Wednesday, September 19, 2012

Excuses Cease to Cage Us

A note: I started this most nearly a month a ago, wrote half of it and put it down for the night. Then we heard there was a hurricane heading our way. The storm was not so bad but we lost power which meant no internet. And we were supposed to be renting a truck and moving to California. We still had no electricity as we packed the truck, drove three days across the Western US, arrived, moved into new house and now, just yesterday, did we get internet service back. Also, you may have noticed I have been moving around a lot. Finally though, I feel unjumbled enough to write a little about these photos.

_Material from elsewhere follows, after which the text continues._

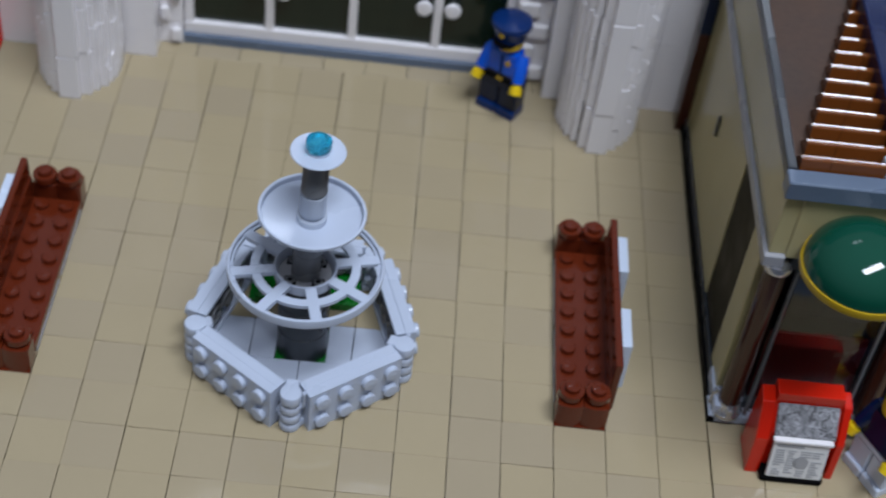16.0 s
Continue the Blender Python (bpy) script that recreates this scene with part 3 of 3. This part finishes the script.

Straight up optimism is hard to find in New Orleans. Optimism implies an acknowledgement of facts and New Orleans is heavily into denial. Troubles, what troubles? Here baby, have a drink. Though Hurricane Katrina hit 7 years ago, this sign still mentioned class registration until recently. Now, someone optimistically declares that we are better than this. Getting past our own troubles which look like excuses to others. Of course, a few days after I took this photo there was a warning for a hurricane heading our way, seven years later to the date and I, along with other friends, felt anxious for reasons that didn't line up with reality. What was I really scared of? I couldn't tell you exactly. And the knowledge that it wasn't going to be the same thing all over wasn't comforting enough. We made plans, gathered friends, called people we hadn't talked to in months. We reassured family, ourselves, each other, with reasonable sounding plans that didn't brush off the possibility of the worst. We packed a bag, brought food and water to a friend's house and waited. We made it through with friends, and board games, WWOZ playing the same 3 songs over and over, (one of them being "Let the Good Times Roll"). Our new roommate in California texted about our new house and we tried to explain that it would be a few days before we could get to the bank to send him a deposit. It is hard to convey how the city willingly shuts down, without electricity or during celebrations. Everybody loves a day off. We played boardgames wearing headlamps, sweated in our sleep and listened to wind peel siding off the house, possibly more because of its construction than the force of the storm. The storm passed and we came out, walked to the neighbor's, who was making pancakes and shrimp and grits. And we ate together like we should. New Orleans got some rain and wind, but southern parishes had it worse, and flooding closed the highway between New Orleans and Baton Rouge.
New Orleans is a lot of ups and downs, a lot of contradictions. It easily overwhelms the senses. Decay and excessiveness, dancing at funerals, hurricane parties. It might seem shallow, like we don't know what is going on. We do. Which is why at breakfast we listened to Scott talk about coastal erosion, hugged everyone upon arrival and leaving, and, after going home to pack more boxes, we came back to mid city to walk to the river with our friends' brass band. The next day, or maybe even the day after, friends helped us pack the truck, met us for one last drink and in the morning we left, our neighborhood still without electricity and cranky without air conditioning or ice, but still going.